# Supplied data:
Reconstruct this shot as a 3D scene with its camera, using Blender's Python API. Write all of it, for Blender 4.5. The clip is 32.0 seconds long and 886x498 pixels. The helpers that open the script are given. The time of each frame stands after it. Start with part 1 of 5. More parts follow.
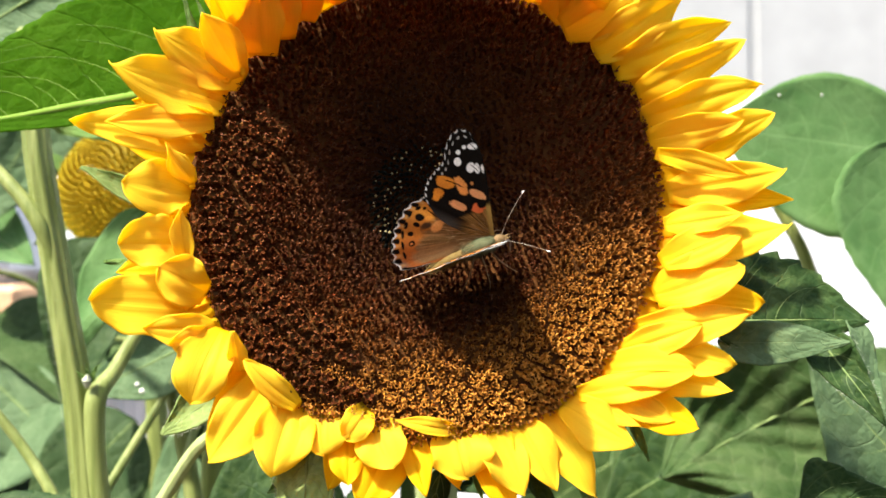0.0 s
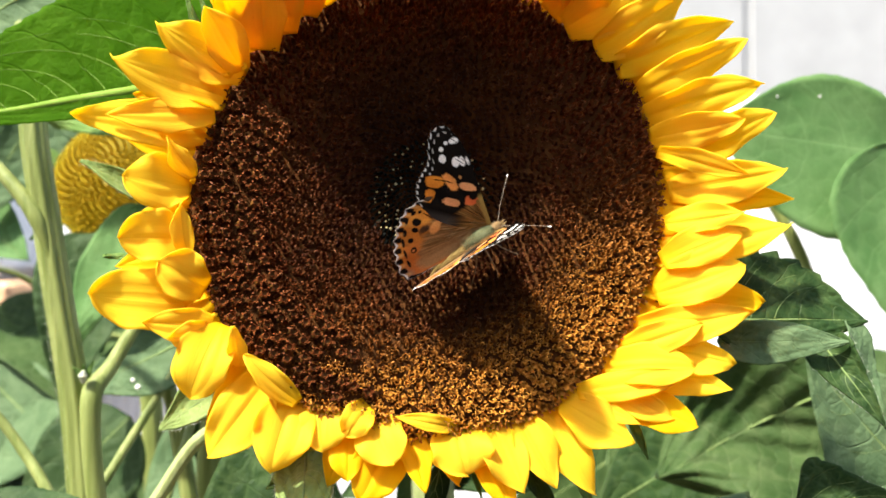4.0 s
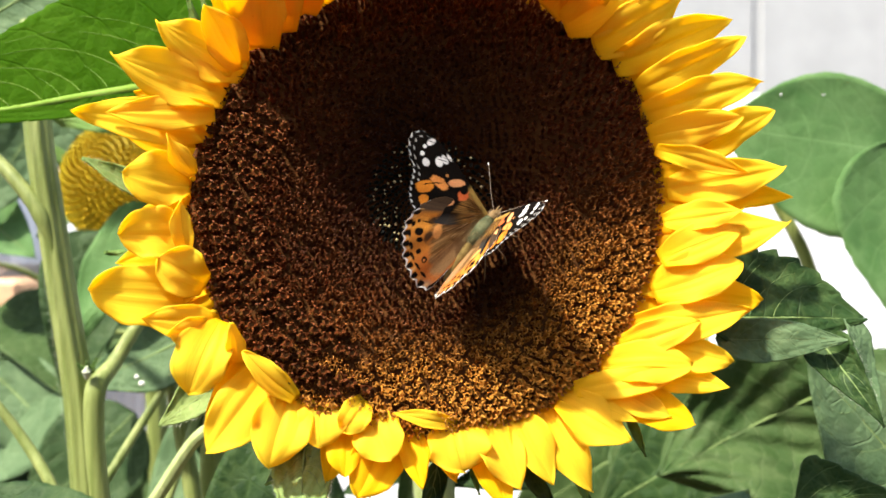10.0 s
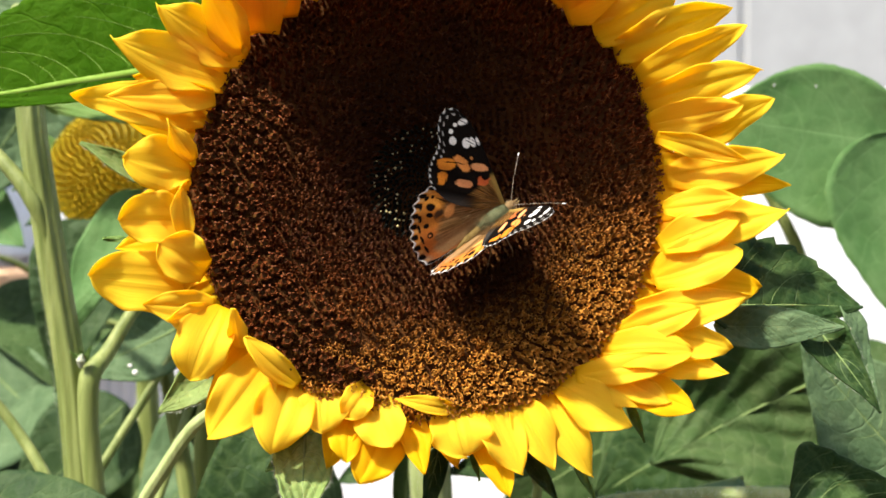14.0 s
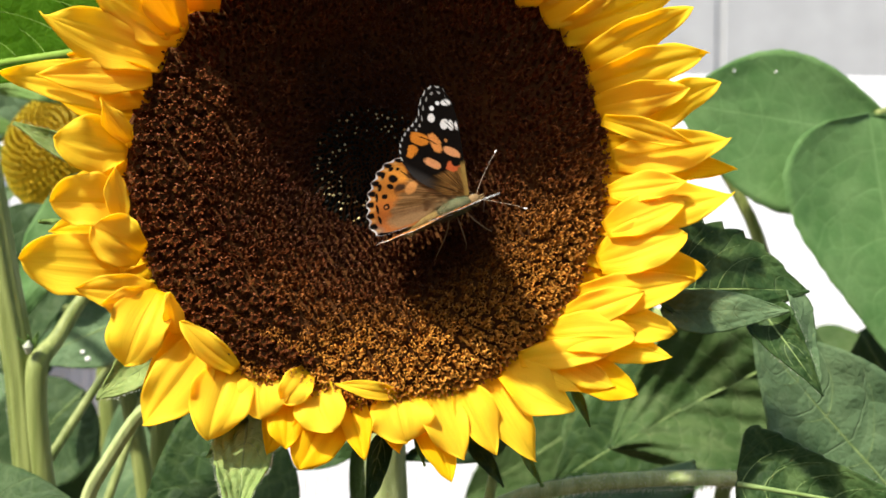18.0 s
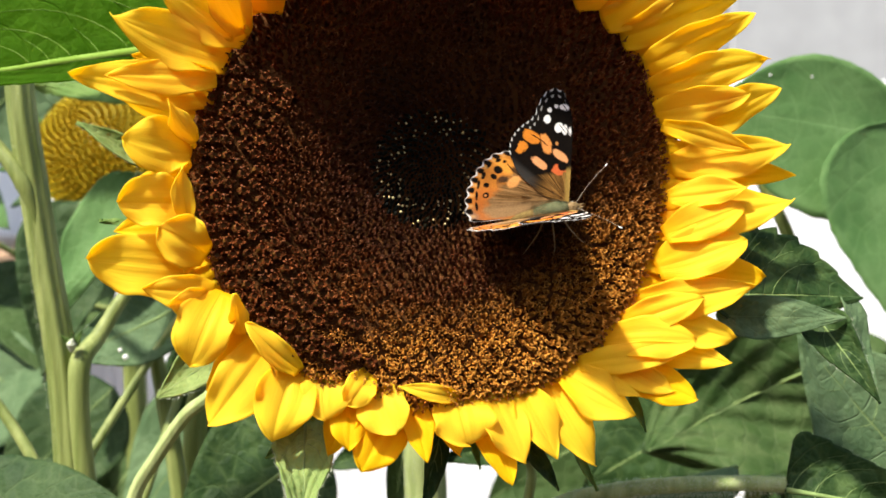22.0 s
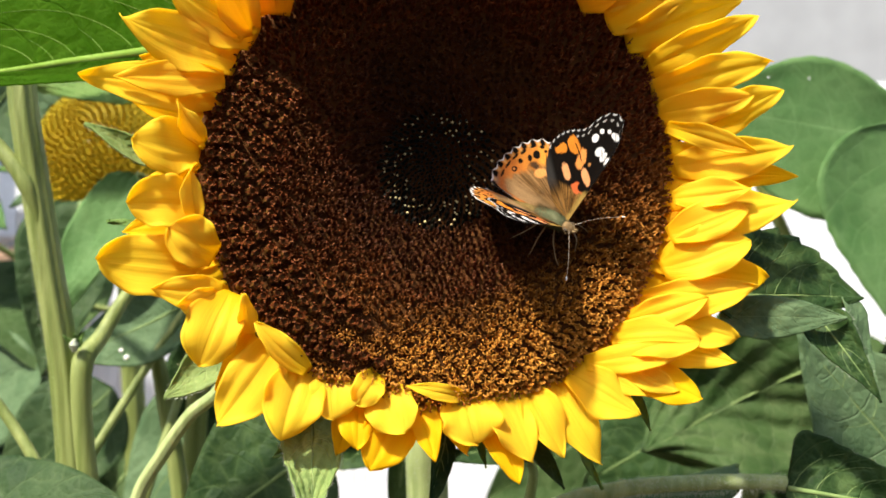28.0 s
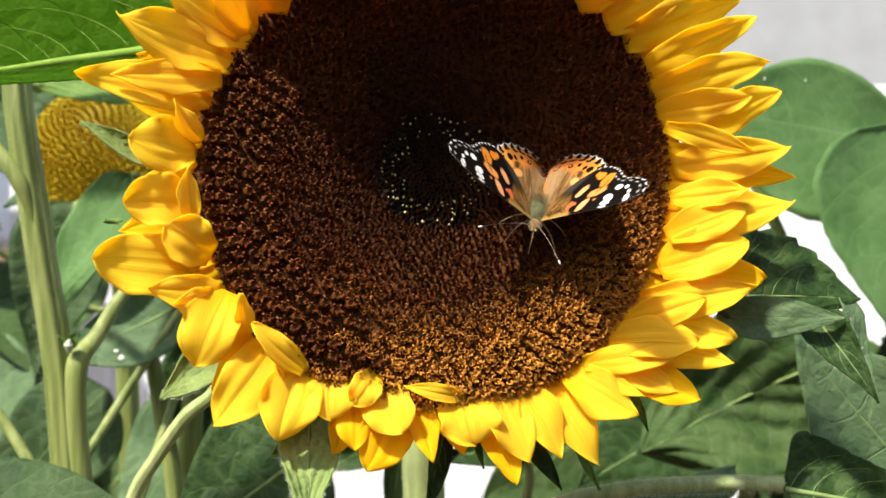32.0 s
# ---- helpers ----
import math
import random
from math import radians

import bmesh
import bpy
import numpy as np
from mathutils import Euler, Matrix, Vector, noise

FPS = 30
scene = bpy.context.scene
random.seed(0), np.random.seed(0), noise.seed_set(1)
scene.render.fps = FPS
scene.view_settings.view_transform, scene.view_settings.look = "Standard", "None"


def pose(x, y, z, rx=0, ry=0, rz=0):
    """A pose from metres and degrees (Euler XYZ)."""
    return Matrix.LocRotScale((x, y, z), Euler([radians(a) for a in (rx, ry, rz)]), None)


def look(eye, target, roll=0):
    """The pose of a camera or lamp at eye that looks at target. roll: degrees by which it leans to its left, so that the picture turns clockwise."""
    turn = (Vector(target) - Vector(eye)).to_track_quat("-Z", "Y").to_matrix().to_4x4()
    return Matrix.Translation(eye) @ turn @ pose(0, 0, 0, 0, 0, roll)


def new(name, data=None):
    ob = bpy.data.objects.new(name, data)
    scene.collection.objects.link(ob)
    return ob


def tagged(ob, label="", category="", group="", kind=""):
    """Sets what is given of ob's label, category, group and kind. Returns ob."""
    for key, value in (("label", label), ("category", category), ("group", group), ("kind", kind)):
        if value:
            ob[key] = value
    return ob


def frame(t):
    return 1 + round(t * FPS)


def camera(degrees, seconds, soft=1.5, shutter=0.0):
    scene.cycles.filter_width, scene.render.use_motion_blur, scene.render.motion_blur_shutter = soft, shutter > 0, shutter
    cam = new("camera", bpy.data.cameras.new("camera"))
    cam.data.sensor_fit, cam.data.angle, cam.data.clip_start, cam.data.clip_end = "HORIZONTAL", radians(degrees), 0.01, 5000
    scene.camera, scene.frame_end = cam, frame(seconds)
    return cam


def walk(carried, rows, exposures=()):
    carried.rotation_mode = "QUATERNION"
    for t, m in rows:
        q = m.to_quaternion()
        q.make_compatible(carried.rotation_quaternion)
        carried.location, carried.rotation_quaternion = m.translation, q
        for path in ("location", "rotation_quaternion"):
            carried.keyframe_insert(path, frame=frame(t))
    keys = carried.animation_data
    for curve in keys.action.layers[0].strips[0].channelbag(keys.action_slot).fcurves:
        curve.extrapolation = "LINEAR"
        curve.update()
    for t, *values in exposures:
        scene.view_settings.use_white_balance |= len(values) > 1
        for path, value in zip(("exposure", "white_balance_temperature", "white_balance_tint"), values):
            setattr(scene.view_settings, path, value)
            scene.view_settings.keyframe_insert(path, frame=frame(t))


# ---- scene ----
# camera
cam = camera(58, 32.0, soft=1.6)
cam.data.dof.use_dof, cam.data.dof.focus_distance, cam.data.dof.aperture_fstop = True, 0.204, 16.0
PATH = [
    (0, (0.0006, -0.2118, 1.5015), (-0.0033, 1.7882, 1.5023), -0.54),
    (0.5, (0.0008, -0.2114, 1.5014), (0.0015, 1.7886, 1.4982), -0.38),
    (1, (0.0003, -0.2111, 1.5016), (0.0031, 1.7889, 1.4963), -0.31),
    (1.5, (0.0013, -0.2111, 1.5014), (-0.0053, 1.7889, 1.4946), -0.48),
    (2, (0.0027, -0.2110, 1.5015), (-0.0132, 1.7889, 1.4919), -0.41),
    (2.5, (0.0020, -0.2108, 1.5009), (-0.0076, 1.7891, 1.4988), -0.31),
    (3, (0.0010, -0.2110, 1.5009), (-0.0026, 1.7890, 1.5007), -0.41),
    (3.5, (-0.0002, -0.2111, 1.5006), (0.0043, 1.7889, 1.5022), -0.27),
    (5.5, (-0.0042, -0.2134, 1.5007), (0.0255, 1.7864, 1.4971), 0.19),
    (6, (-0.0052, -0.2138, 1.5006), (0.0323, 1.7858, 1.5043), 0.23),
    (6.5, (-0.0038, -0.2130, 1.5005), (0.0234, 1.7868, 1.4940), 0.16),
    (7, (-0.0026, -0.2125, 1.5010), (0.0159, 1.7874, 1.4986), 0.04),
    (7.5, (-0.0028, -0.2128, 1.5018), (0.0166, 1.7871, 1.4937), 0.10),
    (8, (-0.0022, -0.2130, 1.5010), (0.0148, 1.7870, 1.5005), 0.02),
    (8.5, (-0.0013, -0.2127, 1.5008), (0.0095, 1.7873, 1.5010), -0.01),
    (9, (0.0000, -0.2122, 1.5000), (0.0000, 1.7878, 1.5000), -0.00),
    (9.5, (0.0006, -0.2120, 1.5003), (-0.0026, 1.7880, 1.4980), 0.05),
    (10, (0.0013, -0.2123, 1.5004), (-0.0070, 1.7877, 1.4968), 0.01),
    (10.5, (0.0010, -0.2123, 1.5002), (-0.0037, 1.7877, 1.4983), 0.04),
    (11, (0.0006, -0.2131, 1.5000), (-0.0032, 1.7869, 1.4986), 0.06),
    (11.5, (0.0004, -0.2132, 1.4998), (-0.0031, 1.7868, 1.4996), 0.15),
    (12, (-0.0006, -0.2123, 1.4985), (0.0024, 1.7877, 1.4919), 0.26),
    (12.5, (-0.0011, -0.2115, 1.4980), (0.0074, 1.7884, 1.4802), 0.24),
    (13, (-0.0021, -0.2115, 1.4987), (0.0134, 1.7883, 1.4778), 0.22),
    (13.5, (-0.0028, -0.2118, 1.4983), (0.0185, 1.7880, 1.4788), 0.19),
    (14, (-0.0026, -0.2123, 1.4987), (0.0231, 1.7874, 1.4775), 0.15),
    (14.5, (-0.0023, -0.2124, 1.4981), (0.0262, 1.7873, 1.4803), 0.24),
    (16.5, (0.0001, -0.2114, 1.4960), (0.0583, 1.7870, 1.4433), 0.32),
    (17, (0.0043, -0.2110, 1.4966), (0.0722, 1.7872, 1.4426), 0.05),
    (17.5, (0.0066, -0.2107, 1.4968), (0.0767, 1.7874, 1.4440), 0.16),
    (18, (0.0068, -0.2101, 1.4977), (0.0839, 1.7877, 1.4451), 0.23),
    (18.5, (0.0069, -0.2096, 1.4987), (0.0914, 1.7878, 1.4402), 0.19),
    (19, (0.0070, -0.2091, 1.4991), (0.0931, 1.7883, 1.4444), 0.27),
    (19.5, (0.0066, -0.2092, 1.4993), (0.0959, 1.7881, 1.4436), 0.34),
    (20, (0.0042, -0.2091, 1.4997), (0.0882, 1.7882, 1.4394), 0.43),
    (20.5, (0.0010, -0.2093, 1.4995), (0.0763, 1.7886, 1.4487), 0.48),
    (21, (-0.0024, -0.2095, 1.4995), (0.0711, 1.7885, 1.4509), 0.58),
    (21.5, (-0.0065, -0.2098, 1.4991), (0.0634, 1.7882, 1.4434), 0.57),
    (22, (-0.0080, -0.2098, 1.4987), (0.0607, 1.7883, 1.4435), 0.79),
    (22.5, (-0.0082, -0.2100, 1.4989), (0.0535, 1.7886, 1.4551), 0.71),
    (23, (-0.0080, -0.2103, 1.4997), (0.0496, 1.7884, 1.4538), 0.66),
    (23.5, (-0.0079, -0.2103, 1.4996), (0.0600, 1.7880, 1.4536), 0.66),
    (24, (-0.0096, -0.2101, 1.5000), (0.0609, 1.7881, 1.4522), 0.70),
    (24.5, (-0.0093, -0.2102, 1.5000), (0.0589, 1.7880, 1.4489), 0.69),
    (25, (-0.0089, -0.2102, 1.5003), (0.0598, 1.7879, 1.4464), 0.66),
    (25.5, (-0.0086, -0.2102, 1.4998), (0.0576, 1.7881, 1.4507), 0.64),
    (27.5, (-0.0115, -0.2106, 1.4975), (0.0698, 1.7873, 1.4562), 0.80),
    (28, (-0.0118, -0.2110, 1.4987), (0.0758, 1.7863, 1.4447), 0.82),
    (28.5, (-0.0122, -0.2112, 1.4986), (0.0781, 1.7861, 1.4443), 0.81),
    (29, (-0.0113, -0.2108, 1.4984), (0.0752, 1.7866, 1.4459), 0.75),
    (29.5, (-0.0117, -0.2106, 1.4985), (0.0812, 1.7865, 1.4430), 0.89),
    (30, (-0.0120, -0.2102, 1.4985), (0.0836, 1.7868, 1.4433), 0.84),
    (30.5, (-0.0122, -0.2100, 1.4989), (0.0851, 1.7868, 1.4429), 0.96),
    (31, (-0.0122, -0.2105, 1.4983), (0.0865, 1.7864, 1.4461), 0.92),
    (31.5, (-0.0128, -0.2104, 1.4977), (0.0904, 1.7863, 1.4467), 0.88),
    (32, (-0.0125, -0.2104, 1.4981), (0.0877, 1.7865, 1.4496), 0.92),
]
walk(cam, [(t, look(eye, target, roll)) for t, eye, target, roll in PATH], exposures=[(0.0, 1.40), (9.0, 1.32), (14.0, 1.03), (18.0, 0.95), (32.0, 0.94)])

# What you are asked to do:
Transcribe precisely the lines between the one that contains "ob[key] = value" and the one that contains "scene.view_settings.keyframe_insert(path, frame=frame(t))", counting those two lines as part of the range.

# Answer to the problem:
            ob[key] = value
    return ob


def frame(t):
    return 1 + round(t * FPS)


def camera(degrees, seconds, soft=1.5, shutter=0.0):
    scene.cycles.filter_width, scene.render.use_motion_blur, scene.render.motion_blur_shutter = soft, shutter > 0, shutter
    cam = new("camera", bpy.data.cameras.new("camera"))
    cam.data.sensor_fit, cam.data.angle, cam.data.clip_start, cam.data.clip_end = "HORIZONTAL", radians(degrees), 0.01, 5000
    scene.camera, scene.frame_end = cam, frame(seconds)
    return cam


def walk(carried, rows, exposures=()):
    carried.rotation_mode = "QUATERNION"
    for t, m in rows:
        q = m.to_quaternion()
        q.make_compatible(carried.rotation_quaternion)
        carried.location, carried.rotation_quaternion = m.translation, q
        for path in ("location", "rotation_quaternion"):
            carried.keyframe_insert(path, frame=frame(t))
    keys = carried.animation_data
    for curve in keys.action.layers[0].strips[0].channelbag(keys.action_slot).fcurves:
        curve.extrapolation = "LINEAR"
        curve.update()
    for t, *values in exposures:
        scene.view_settings.use_white_balance |= len(values) > 1
        for path, value in zip(("exposure", "white_balance_temperature", "white_balance_tint"), values):
            setattr(scene.view_settings, path, value)
            scene.view_settings.keyframe_insert(path, frame=frame(t))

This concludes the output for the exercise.